Kids and their Writing
After I finish speaking, a fifth grader finds me in the hall. “Could I ask you…” she begins. She’s serious, so earnest; she hesitates. “I’m supposed to do a report on your book, NORY RYAN’S SONG, but I don’t know what the characters look like.”
I hesitate, too. “I do hardly anything in the way of character description,” I say. “I do mention eyes, though. My characters usually have blue eyes, probably because my father’s eyes were a wonderful sky blue and so are my husband’s. My son Jim’s eyes are blue-stone like slate. They became Patch’s eyes in the Nory book.”
She leans forward. She wants to be a writer, she tells me, and she’s tired of writing about hair, and eyes, and characters looking in mirrors to describe themselves.
Fifth grade. I didn’t think about that until years later when I was well into my writing life, years later.
I tell her that the Alastair Bright, the illustrator of the new ZIGZAG KIDS series, has provided wonderful drawings of each character.
“Do they look the way you pictured them?” she asks.
I cast around in my mind. I can see my characters so clearly…except for their faces. I know what’s in their minds, most of the time, I know how they act. It’s because they act like me; maybe it’s because they’re me.
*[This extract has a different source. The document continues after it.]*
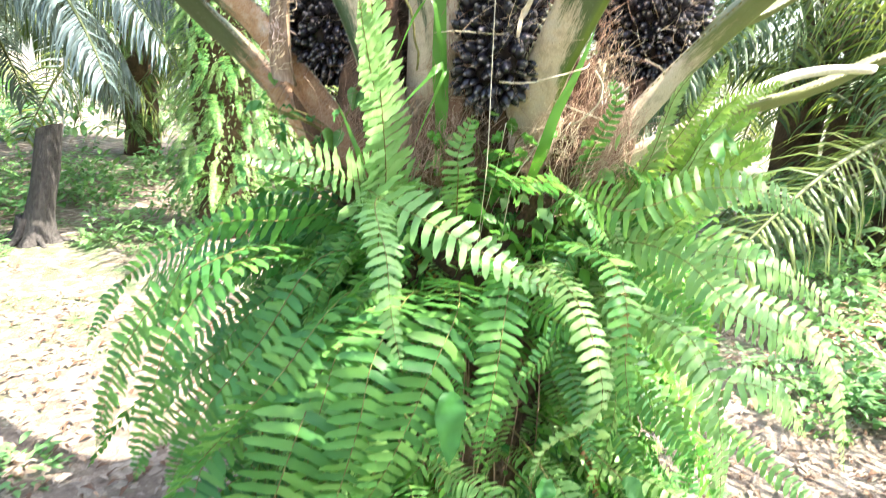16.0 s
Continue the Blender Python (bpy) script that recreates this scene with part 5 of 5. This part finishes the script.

“Here’s something,” I tell her. “Close your eyes and picture Nory Ryan.”
Her answer comes slowly. “She tries to be brave. She loves her brother. She’s hungry.” Then she opens her eyes. “I think she looks a little like me.”
I pat her on the shoulder. “Yes,” I say. “Exactly. That’s what I want readers to think. I want them to see themselves.”
I watch her go back down the hall. “What’s your name?” I ask her.
“I’ll look for your first book,” I tell her.